=== Given data ===
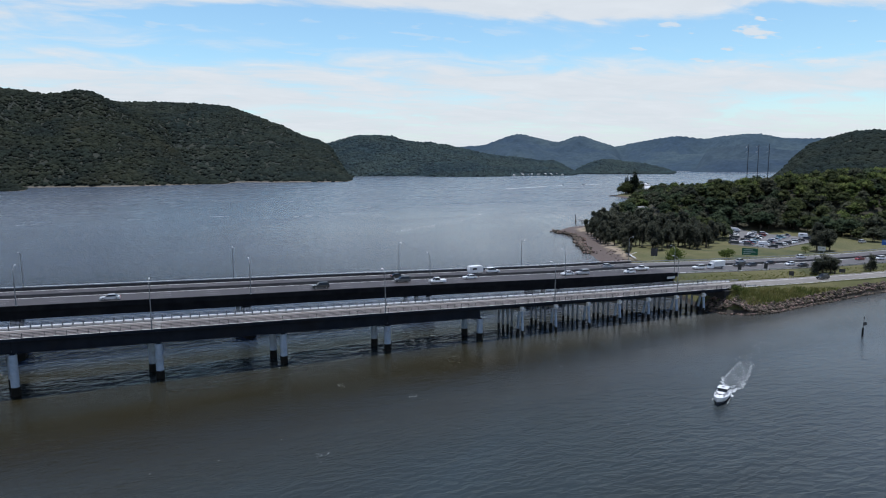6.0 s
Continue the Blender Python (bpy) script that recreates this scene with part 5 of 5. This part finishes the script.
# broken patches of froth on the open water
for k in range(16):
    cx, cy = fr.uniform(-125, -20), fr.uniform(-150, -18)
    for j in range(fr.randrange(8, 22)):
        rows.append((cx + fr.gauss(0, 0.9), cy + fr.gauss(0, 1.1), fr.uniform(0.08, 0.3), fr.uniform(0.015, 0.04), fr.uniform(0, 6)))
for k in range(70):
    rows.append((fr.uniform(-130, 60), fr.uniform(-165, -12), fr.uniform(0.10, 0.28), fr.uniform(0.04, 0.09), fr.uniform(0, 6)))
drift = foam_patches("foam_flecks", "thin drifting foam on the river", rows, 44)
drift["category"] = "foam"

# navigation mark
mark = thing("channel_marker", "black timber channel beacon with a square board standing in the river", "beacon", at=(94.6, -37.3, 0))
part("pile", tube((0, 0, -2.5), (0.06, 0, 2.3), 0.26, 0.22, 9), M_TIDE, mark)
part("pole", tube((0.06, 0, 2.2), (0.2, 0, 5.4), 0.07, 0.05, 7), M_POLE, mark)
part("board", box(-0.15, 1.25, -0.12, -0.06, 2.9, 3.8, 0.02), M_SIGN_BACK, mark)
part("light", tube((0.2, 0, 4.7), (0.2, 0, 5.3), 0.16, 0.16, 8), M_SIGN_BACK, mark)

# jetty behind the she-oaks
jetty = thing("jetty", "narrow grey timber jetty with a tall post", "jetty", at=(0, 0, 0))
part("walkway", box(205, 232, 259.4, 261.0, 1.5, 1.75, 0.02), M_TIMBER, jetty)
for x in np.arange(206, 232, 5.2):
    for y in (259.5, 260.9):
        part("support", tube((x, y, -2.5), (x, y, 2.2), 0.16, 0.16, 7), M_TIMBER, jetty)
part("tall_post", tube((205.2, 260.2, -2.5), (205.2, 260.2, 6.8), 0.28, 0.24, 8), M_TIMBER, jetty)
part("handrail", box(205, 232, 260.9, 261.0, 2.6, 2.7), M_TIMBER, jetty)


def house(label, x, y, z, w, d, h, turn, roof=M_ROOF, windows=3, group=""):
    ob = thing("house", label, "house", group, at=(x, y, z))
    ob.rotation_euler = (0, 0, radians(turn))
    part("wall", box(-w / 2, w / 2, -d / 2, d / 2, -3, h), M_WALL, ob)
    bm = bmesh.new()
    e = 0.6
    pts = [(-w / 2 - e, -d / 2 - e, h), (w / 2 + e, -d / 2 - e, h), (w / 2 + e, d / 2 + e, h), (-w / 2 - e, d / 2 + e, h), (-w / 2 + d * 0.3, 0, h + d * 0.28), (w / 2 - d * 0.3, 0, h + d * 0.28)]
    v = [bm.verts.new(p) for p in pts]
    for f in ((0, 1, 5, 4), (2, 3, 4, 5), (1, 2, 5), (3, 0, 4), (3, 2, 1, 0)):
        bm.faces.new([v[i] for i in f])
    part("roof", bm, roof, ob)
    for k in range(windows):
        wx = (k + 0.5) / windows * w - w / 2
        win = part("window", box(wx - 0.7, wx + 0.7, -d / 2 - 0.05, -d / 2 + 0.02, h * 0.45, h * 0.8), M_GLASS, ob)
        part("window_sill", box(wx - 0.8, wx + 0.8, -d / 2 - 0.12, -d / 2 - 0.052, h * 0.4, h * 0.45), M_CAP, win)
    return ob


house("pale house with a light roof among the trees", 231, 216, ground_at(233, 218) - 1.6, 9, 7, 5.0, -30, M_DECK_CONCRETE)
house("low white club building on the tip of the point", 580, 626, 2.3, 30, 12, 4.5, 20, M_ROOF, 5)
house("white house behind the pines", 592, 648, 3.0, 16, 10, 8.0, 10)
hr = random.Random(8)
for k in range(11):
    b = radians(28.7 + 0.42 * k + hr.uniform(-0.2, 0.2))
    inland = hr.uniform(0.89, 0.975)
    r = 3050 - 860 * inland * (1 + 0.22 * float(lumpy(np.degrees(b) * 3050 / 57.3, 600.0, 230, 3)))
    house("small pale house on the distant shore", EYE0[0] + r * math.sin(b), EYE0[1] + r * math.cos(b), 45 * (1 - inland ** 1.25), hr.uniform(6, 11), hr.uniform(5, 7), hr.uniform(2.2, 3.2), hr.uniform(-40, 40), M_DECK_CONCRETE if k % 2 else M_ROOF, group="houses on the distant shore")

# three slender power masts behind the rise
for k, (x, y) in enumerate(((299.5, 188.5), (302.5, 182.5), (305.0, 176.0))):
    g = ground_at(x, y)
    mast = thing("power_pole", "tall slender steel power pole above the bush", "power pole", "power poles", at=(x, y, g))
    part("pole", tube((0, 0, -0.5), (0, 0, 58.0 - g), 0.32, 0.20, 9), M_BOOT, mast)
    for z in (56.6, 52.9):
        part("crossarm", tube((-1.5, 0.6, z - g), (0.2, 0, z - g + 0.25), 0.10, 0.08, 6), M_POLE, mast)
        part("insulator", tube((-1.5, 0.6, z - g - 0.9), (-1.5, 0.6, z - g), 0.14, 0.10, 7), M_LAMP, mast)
===
• Work required: Quote the listing above in full, except for the pictures.

• Response for this exercise:
6.0 s
Continue the Blender Python (bpy) script that recreates this scene with part 5 of 5. This part finishes the script.
# broken patches of froth on the open water
for k in range(16):
    cx, cy = fr.uniform(-125, -20), fr.uniform(-150, -18)
    for j in range(fr.randrange(8, 22)):
        rows.append((cx + fr.gauss(0, 0.9), cy + fr.gauss(0, 1.1), fr.uniform(0.08, 0.3), fr.uniform(0.015, 0.04), fr.uniform(0, 6)))
for k in range(70):
    rows.append((fr.uniform(-130, 60), fr.uniform(-165, -12), fr.uniform(0.10, 0.28), fr.uniform(0.04, 0.09), fr.uniform(0, 6)))
drift = foam_patches("foam_flecks", "thin drifting foam on the river", rows, 44)
drift["category"] = "foam"

# navigation mark
mark = thing("channel_marker", "black timber channel beacon with a square board standing in the river", "beacon", at=(94.6, -37.3, 0))
part("pile", tube((0, 0, -2.5), (0.06, 0, 2.3), 0.26, 0.22, 9), M_TIDE, mark)
part("pole", tube((0.06, 0, 2.2), (0.2, 0, 5.4), 0.07, 0.05, 7), M_POLE, mark)
part("board", box(-0.15, 1.25, -0.12, -0.06, 2.9, 3.8, 0.02), M_SIGN_BACK, mark)
part("light", tube((0.2, 0, 4.7), (0.2, 0, 5.3), 0.16, 0.16, 8), M_SIGN_BACK, mark)

# jetty behind the she-oaks
jetty = thing("jetty", "narrow grey timber jetty with a tall post", "jetty", at=(0, 0, 0))
part("walkway", box(205, 232, 259.4, 261.0, 1.5, 1.75, 0.02), M_TIMBER, jetty)
for x in np.arange(206, 232, 5.2):
    for y in (259.5, 260.9):
        part("support", tube((x, y, -2.5), (x, y, 2.2), 0.16, 0.16, 7), M_TIMBER, jetty)
part("tall_post", tube((205.2, 260.2, -2.5), (205.2, 260.2, 6.8), 0.28, 0.24, 8), M_TIMBER, jetty)
part("handrail", box(205, 232, 260.9, 261.0, 2.6, 2.7), M_TIMBER, jetty)


def house(label, x, y, z, w, d, h, turn, roof=M_ROOF, windows=3, group=""):
    ob = thing("house", label, "house", group, at=(x, y, z))
    ob.rotation_euler = (0, 0, radians(turn))
    part("wall", box(-w / 2, w / 2, -d / 2, d / 2, -3, h), M_WALL, ob)
    bm = bmesh.new()
    e = 0.6
    pts = [(-w / 2 - e, -d / 2 - e, h), (w / 2 + e, -d / 2 - e, h), (w / 2 + e, d / 2 + e, h), (-w / 2 - e, d / 2 + e, h), (-w / 2 + d * 0.3, 0, h + d * 0.28), (w / 2 - d * 0.3, 0, h + d * 0.28)]
    v = [bm.verts.new(p) for p in pts]
    for f in ((0, 1, 5, 4), (2, 3, 4, 5), (1, 2, 5), (3, 0, 4), (3, 2, 1, 0)):
        bm.faces.new([v[i] for i in f])
    part("roof", bm, roof, ob)
    for k in range(windows):
        wx = (k + 0.5) / windows * w - w / 2
        win = part("window", box(wx - 0.7, wx + 0.7, -d / 2 - 0.05, -d / 2 + 0.02, h * 0.45, h * 0.8), M_GLASS, ob)
        part("window_sill", box(wx - 0.8, wx + 0.8, -d / 2 - 0.12, -d / 2 - 0.052, h * 0.4, h * 0.45), M_CAP, win)
    return ob


house("pale house with a light roof among the trees", 231, 216, ground_at(233, 218) - 1.6, 9, 7, 5.0, -30, M_DECK_CONCRETE)
house("low white club building on the tip of the point", 580, 626, 2.3, 30, 12, 4.5, 20, M_ROOF, 5)
house("white house behind the pines", 592, 648, 3.0, 16, 10, 8.0, 10)
hr = random.Random(8)
for k in range(11):
    b = radians(28.7 + 0.42 * k + hr.uniform(-0.2, 0.2))
    inland = hr.uniform(0.89, 0.975)
    r = 3050 - 860 * inland * (1 + 0.22 * float(lumpy(np.degrees(b) * 3050 / 57.3, 600.0, 230, 3)))
    house("small pale house on the distant shore", EYE0[0] + r * math.sin(b), EYE0[1] + r * math.cos(b), 45 * (1 - inland ** 1.25), hr.uniform(6, 11), hr.uniform(5, 7), hr.uniform(2.2, 3.2), hr.uniform(-40, 40), M_DECK_CONCRETE if k % 2 else M_ROOF, group="houses on the distant shore")

# three slender power masts behind the rise
for k, (x, y) in enumerate(((299.5, 188.5), (302.5, 182.5), (305.0, 176.0))):
    g = ground_at(x, y)
    mast = thing("power_pole", "tall slender steel power pole above the bush", "power pole", "power poles", at=(x, y, g))
    part("pole", tube((0, 0, -0.5), (0, 0, 58.0 - g), 0.32, 0.20, 9), M_BOOT, mast)
    for z in (56.6, 52.9):
        part("crossarm", tube((-1.5, 0.6, z - g), (0.2, 0, z - g + 0.25), 0.10, 0.08, 6), M_POLE, mast)
        part("insulator", tube((-1.5, 0.6, z - g - 0.9), (-1.5, 0.6, z - g), 0.14, 0.10, 7), M_LAMP, mast)